**REQUIREMENTS**
Quote every line of the data below as it stands, omitting pictures.

**********

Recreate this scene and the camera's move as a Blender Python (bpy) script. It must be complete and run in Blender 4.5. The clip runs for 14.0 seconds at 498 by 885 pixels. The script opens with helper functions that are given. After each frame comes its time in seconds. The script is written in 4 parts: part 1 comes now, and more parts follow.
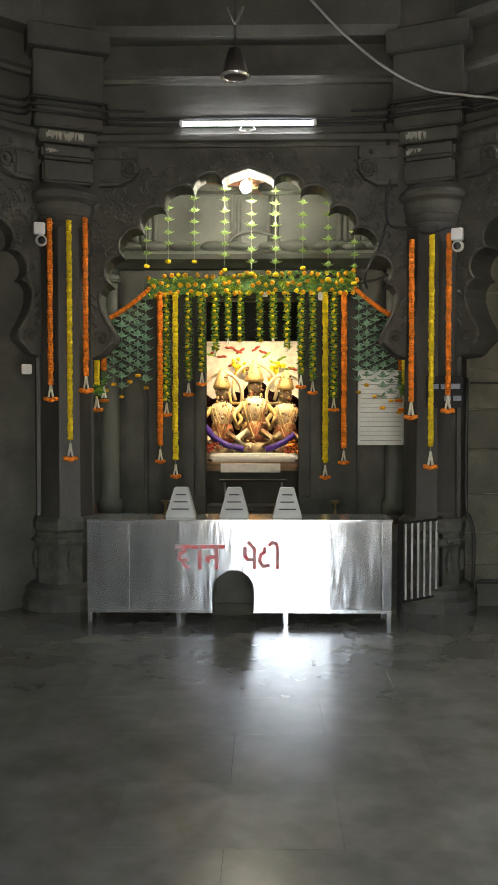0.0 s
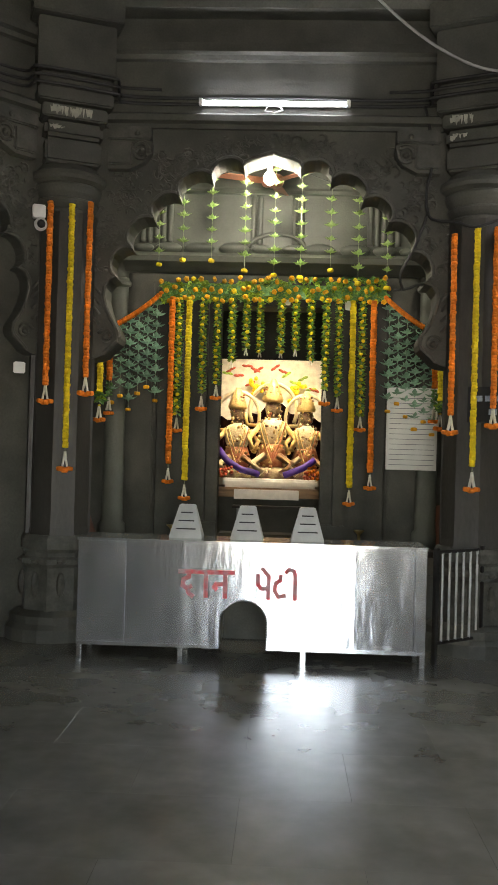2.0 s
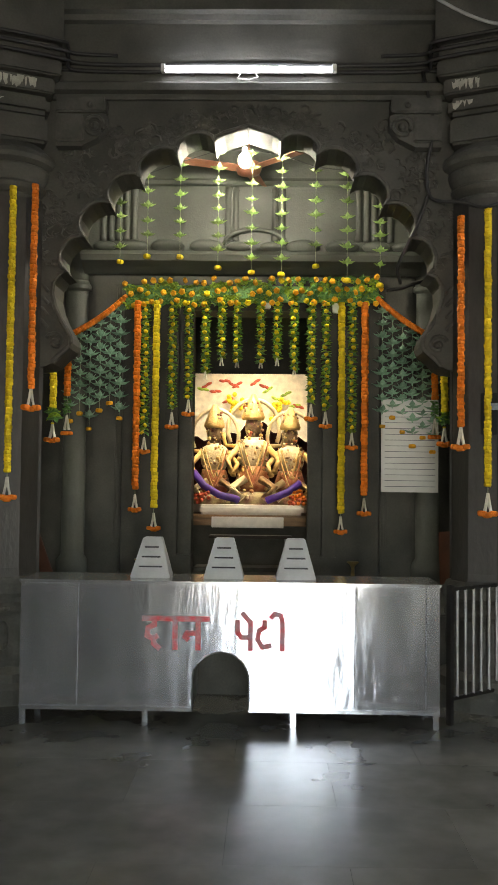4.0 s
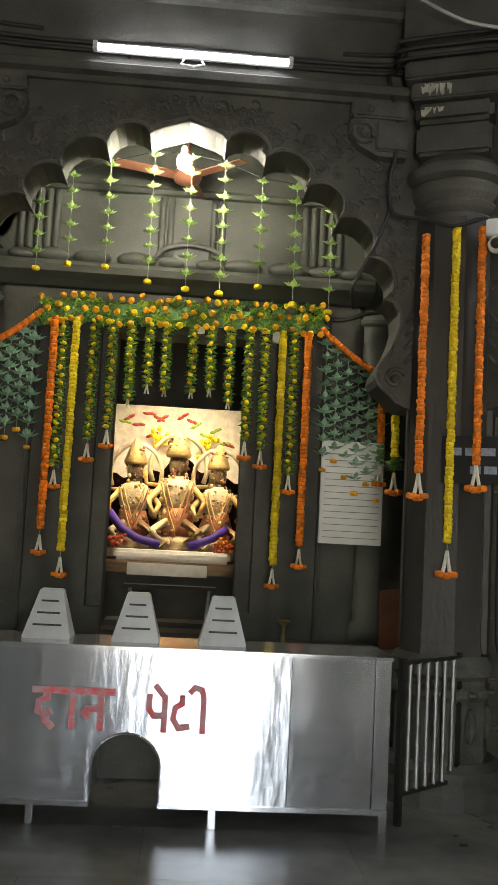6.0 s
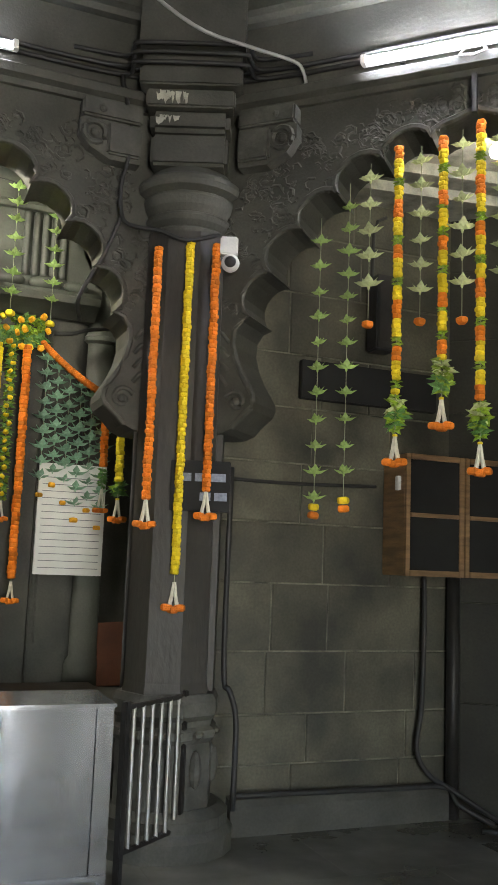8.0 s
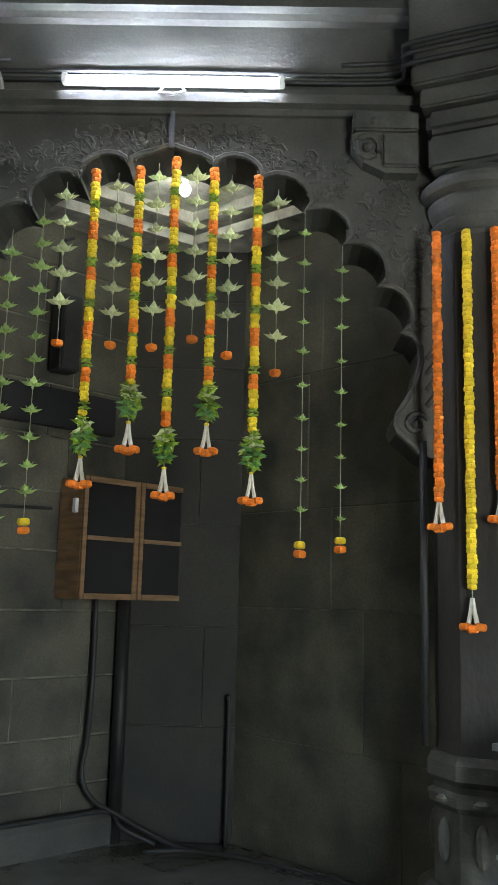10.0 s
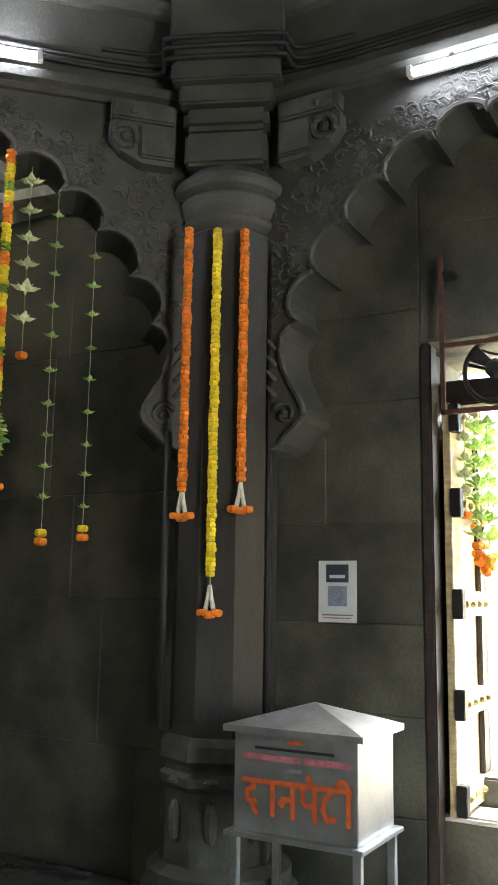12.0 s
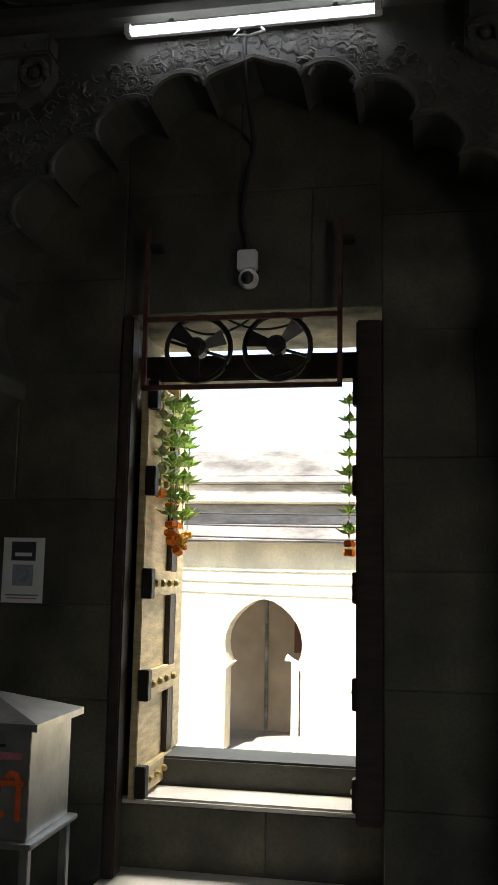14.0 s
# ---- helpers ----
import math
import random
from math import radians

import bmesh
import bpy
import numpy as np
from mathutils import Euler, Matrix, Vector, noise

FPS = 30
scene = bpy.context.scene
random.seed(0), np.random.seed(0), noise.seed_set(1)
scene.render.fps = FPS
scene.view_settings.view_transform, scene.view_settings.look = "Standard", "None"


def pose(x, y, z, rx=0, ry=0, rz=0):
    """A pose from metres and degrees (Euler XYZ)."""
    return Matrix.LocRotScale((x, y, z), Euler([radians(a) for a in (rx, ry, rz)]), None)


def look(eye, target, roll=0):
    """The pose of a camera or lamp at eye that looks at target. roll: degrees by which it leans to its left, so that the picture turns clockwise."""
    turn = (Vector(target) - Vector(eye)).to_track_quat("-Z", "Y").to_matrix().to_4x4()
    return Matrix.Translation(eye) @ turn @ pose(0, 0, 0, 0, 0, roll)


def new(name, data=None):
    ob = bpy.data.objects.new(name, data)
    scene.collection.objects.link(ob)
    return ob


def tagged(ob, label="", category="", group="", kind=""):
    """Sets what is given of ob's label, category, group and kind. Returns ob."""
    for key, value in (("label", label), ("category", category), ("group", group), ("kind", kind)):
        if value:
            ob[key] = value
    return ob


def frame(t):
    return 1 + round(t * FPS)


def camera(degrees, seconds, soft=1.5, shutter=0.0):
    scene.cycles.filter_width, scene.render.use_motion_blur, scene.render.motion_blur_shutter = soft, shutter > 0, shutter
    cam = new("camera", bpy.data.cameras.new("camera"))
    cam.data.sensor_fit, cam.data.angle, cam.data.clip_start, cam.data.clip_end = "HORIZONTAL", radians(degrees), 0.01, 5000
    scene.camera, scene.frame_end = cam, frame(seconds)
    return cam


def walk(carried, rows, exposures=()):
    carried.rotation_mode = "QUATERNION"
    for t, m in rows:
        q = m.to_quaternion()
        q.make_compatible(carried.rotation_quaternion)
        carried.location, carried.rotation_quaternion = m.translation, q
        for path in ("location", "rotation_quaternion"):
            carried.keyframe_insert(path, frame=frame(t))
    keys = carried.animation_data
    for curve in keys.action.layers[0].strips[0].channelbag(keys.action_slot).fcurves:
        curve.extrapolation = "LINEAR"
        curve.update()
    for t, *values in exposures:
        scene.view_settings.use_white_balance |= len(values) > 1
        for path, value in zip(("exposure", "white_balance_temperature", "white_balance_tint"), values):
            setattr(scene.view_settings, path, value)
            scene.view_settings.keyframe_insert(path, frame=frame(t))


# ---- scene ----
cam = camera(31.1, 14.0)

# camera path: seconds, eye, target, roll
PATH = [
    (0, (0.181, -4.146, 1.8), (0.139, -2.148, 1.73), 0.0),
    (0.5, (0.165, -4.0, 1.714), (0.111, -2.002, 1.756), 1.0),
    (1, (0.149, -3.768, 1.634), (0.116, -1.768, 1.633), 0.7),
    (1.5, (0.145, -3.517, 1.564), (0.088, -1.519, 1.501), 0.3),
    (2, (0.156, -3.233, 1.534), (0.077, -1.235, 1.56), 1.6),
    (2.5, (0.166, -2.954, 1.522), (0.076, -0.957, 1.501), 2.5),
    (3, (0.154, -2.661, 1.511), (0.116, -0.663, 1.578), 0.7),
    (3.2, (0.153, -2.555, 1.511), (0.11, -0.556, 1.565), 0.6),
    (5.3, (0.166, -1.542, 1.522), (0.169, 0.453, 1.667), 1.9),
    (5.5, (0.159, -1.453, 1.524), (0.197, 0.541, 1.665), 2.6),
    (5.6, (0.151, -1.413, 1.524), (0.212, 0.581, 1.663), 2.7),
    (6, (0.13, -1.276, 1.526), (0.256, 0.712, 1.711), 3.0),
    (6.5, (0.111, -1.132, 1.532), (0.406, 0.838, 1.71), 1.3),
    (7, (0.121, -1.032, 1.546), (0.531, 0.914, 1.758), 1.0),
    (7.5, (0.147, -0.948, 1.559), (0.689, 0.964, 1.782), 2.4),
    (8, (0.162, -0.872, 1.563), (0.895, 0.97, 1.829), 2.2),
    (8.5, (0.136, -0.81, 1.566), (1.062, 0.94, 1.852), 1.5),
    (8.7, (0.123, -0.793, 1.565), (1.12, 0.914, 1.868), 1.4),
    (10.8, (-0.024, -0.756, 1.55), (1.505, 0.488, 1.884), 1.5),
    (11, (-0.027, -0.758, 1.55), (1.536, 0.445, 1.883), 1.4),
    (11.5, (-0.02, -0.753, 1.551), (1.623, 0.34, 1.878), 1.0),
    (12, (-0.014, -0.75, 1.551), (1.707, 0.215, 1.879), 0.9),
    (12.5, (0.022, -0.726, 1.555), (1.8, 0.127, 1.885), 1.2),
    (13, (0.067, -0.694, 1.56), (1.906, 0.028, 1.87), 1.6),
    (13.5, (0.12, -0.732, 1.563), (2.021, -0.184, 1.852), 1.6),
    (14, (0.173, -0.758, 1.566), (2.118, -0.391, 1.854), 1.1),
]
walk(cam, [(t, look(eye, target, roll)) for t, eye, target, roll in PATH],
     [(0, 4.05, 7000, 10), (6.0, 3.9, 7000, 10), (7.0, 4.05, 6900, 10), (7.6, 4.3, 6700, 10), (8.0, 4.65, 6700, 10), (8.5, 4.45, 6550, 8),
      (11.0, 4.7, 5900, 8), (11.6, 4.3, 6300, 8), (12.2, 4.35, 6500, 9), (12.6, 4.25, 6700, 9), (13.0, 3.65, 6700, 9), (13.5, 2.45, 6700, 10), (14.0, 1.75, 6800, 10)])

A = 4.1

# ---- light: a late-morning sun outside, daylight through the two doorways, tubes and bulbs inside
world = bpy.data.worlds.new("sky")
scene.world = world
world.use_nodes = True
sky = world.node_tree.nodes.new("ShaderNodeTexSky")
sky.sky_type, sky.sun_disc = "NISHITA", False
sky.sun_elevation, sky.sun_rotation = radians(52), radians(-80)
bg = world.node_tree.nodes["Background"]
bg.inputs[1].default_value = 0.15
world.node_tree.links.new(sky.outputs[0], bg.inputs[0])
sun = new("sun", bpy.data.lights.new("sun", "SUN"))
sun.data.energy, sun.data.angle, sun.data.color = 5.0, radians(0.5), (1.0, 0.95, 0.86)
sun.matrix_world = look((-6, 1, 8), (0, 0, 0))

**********

**RESULT OF THE EXERCISE**
Recreate this scene and the camera's move as a Blender Python (bpy) script. It must be complete and run in Blender 4.5. The clip runs for 14.0 seconds at 498 by 885 pixels. The script opens with helper functions that are given. After each frame comes its time in seconds. The script is written in 4 parts: part 1 comes now, and more parts follow.
0.0 s
2.0 s
4.0 s
6.0 s
8.0 s
10.0 s
12.0 s
14.0 s
# ---- helpers ----
import math
import random
from math import radians

import bmesh
import bpy
import numpy as np
from mathutils import Euler, Matrix, Vector, noise

FPS = 30
scene = bpy.context.scene
random.seed(0), np.random.seed(0), noise.seed_set(1)
scene.render.fps = FPS
scene.view_settings.view_transform, scene.view_settings.look = "Standard", "None"


def pose(x, y, z, rx=0, ry=0, rz=0):
    """A pose from metres and degrees (Euler XYZ)."""
    return Matrix.LocRotScale((x, y, z), Euler([radians(a) for a in (rx, ry, rz)]), None)


def look(eye, target, roll=0):
    """The pose of a camera or lamp at eye that looks at target. roll: degrees by which it leans to its left, so that the picture turns clockwise."""
    turn = (Vector(target) - Vector(eye)).to_track_quat("-Z", "Y").to_matrix().to_4x4()
    return Matrix.Translation(eye) @ turn @ pose(0, 0, 0, 0, 0, roll)


def new(name, data=None):
    ob = bpy.data.objects.new(name, data)
    scene.collection.objects.link(ob)
    return ob


def tagged(ob, label="", category="", group="", kind=""):
    """Sets what is given of ob's label, category, group and kind. Returns ob."""
    for key, value in (("label", label), ("category", category), ("group", group), ("kind", kind)):
        if value:
            ob[key] = value
    return ob


def frame(t):
    return 1 + round(t * FPS)


def camera(degrees, seconds, soft=1.5, shutter=0.0):
    scene.cycles.filter_width, scene.render.use_motion_blur, scene.render.motion_blur_shutter = soft, shutter > 0, shutter
    cam = new("camera", bpy.data.cameras.new("camera"))
    cam.data.sensor_fit, cam.data.angle, cam.data.clip_start, cam.data.clip_end = "HORIZONTAL", radians(degrees), 0.01, 5000
    scene.camera, scene.frame_end = cam, frame(seconds)
    return cam


def walk(carried, rows, exposures=()):
    carried.rotation_mode = "QUATERNION"
    for t, m in rows:
        q = m.to_quaternion()
        q.make_compatible(carried.rotation_quaternion)
        carried.location, carried.rotation_quaternion = m.translation, q
        for path in ("location", "rotation_quaternion"):
            carried.keyframe_insert(path, frame=frame(t))
    keys = carried.animation_data
    for curve in keys.action.layers[0].strips[0].channelbag(keys.action_slot).fcurves:
        curve.extrapolation = "LINEAR"
        curve.update()
    for t, *values in exposures:
        scene.view_settings.use_white_balance |= len(values) > 1
        for path, value in zip(("exposure", "white_balance_temperature", "white_balance_tint"), values):
            setattr(scene.view_settings, path, value)
            scene.view_settings.keyframe_insert(path, frame=frame(t))


# ---- scene ----
cam = camera(31.1, 14.0)

# camera path: seconds, eye, target, roll
PATH = [
    (0, (0.181, -4.146, 1.8), (0.139, -2.148, 1.73), 0.0),
    (0.5, (0.165, -4.0, 1.714), (0.111, -2.002, 1.756), 1.0),
    (1, (0.149, -3.768, 1.634), (0.116, -1.768, 1.633), 0.7),
    (1.5, (0.145, -3.517, 1.564), (0.088, -1.519, 1.501), 0.3),
    (2, (0.156, -3.233, 1.534), (0.077, -1.235, 1.56), 1.6),
    (2.5, (0.166, -2.954, 1.522), (0.076, -0.957, 1.501), 2.5),
    (3, (0.154, -2.661, 1.511), (0.116, -0.663, 1.578), 0.7),
    (3.2, (0.153, -2.555, 1.511), (0.11, -0.556, 1.565), 0.6),
    (5.3, (0.166, -1.542, 1.522), (0.169, 0.453, 1.667), 1.9),
    (5.5, (0.159, -1.453, 1.524), (0.197, 0.541, 1.665), 2.6),
    (5.6, (0.151, -1.413, 1.524), (0.212, 0.581, 1.663), 2.7),
    (6, (0.13, -1.276, 1.526), (0.256, 0.712, 1.711), 3.0),
    (6.5, (0.111, -1.132, 1.532), (0.406, 0.838, 1.71), 1.3),
    (7, (0.121, -1.032, 1.546), (0.531, 0.914, 1.758), 1.0),
    (7.5, (0.147, -0.948, 1.559), (0.689, 0.964, 1.782), 2.4),
    (8, (0.162, -0.872, 1.563), (0.895, 0.97, 1.829), 2.2),
    (8.5, (0.136, -0.81, 1.566), (1.062, 0.94, 1.852), 1.5),
    (8.7, (0.123, -0.793, 1.565), (1.12, 0.914, 1.868), 1.4),
    (10.8, (-0.024, -0.756, 1.55), (1.505, 0.488, 1.884), 1.5),
    (11, (-0.027, -0.758, 1.55), (1.536, 0.445, 1.883), 1.4),
    (11.5, (-0.02, -0.753, 1.551), (1.623, 0.34, 1.878), 1.0),
    (12, (-0.014, -0.75, 1.551), (1.707, 0.215, 1.879), 0.9),
    (12.5, (0.022, -0.726, 1.555), (1.8, 0.127, 1.885), 1.2),
    (13, (0.067, -0.694, 1.56), (1.906, 0.028, 1.87), 1.6),
    (13.5, (0.12, -0.732, 1.563), (2.021, -0.184, 1.852), 1.6),
    (14, (0.173, -0.758, 1.566), (2.118, -0.391, 1.854), 1.1),
]
walk(cam, [(t, look(eye, target, roll)) for t, eye, target, roll in PATH],
     [(0, 4.05, 7000, 10), (6.0, 3.9, 7000, 10), (7.0, 4.05, 6900, 10), (7.6, 4.3, 6700, 10), (8.0, 4.65, 6700, 10), (8.5, 4.45, 6550, 8),
      (11.0, 4.7, 5900, 8), (11.6, 4.3, 6300, 8), (12.2, 4.35, 6500, 9), (12.6, 4.25, 6700, 9), (13.0, 3.65, 6700, 9), (13.5, 2.45, 6700, 10), (14.0, 1.75, 6800, 10)])

A = 4.1

# ---- light: a late-morning sun outside, daylight through the two doorways, tubes and bulbs inside
world = bpy.data.worlds.new("sky")
scene.world = world
world.use_nodes = True
sky = world.node_tree.nodes.new("ShaderNodeTexSky")
sky.sky_type, sky.sun_disc = "NISHITA", False
sky.sun_elevation, sky.sun_rotation = radians(52), radians(-80)
bg = world.node_tree.nodes["Background"]
bg.inputs[1].default_value = 0.15
world.node_tree.links.new(sky.outputs[0], bg.inputs[0])
sun = new("sun", bpy.data.lights.new("sun", "SUN"))
sun.data.energy, sun.data.angle, sun.data.color = 5.0, radians(0.5), (1.0, 0.95, 0.86)
sun.matrix_world = look((-6, 1, 8), (0, 0, 0))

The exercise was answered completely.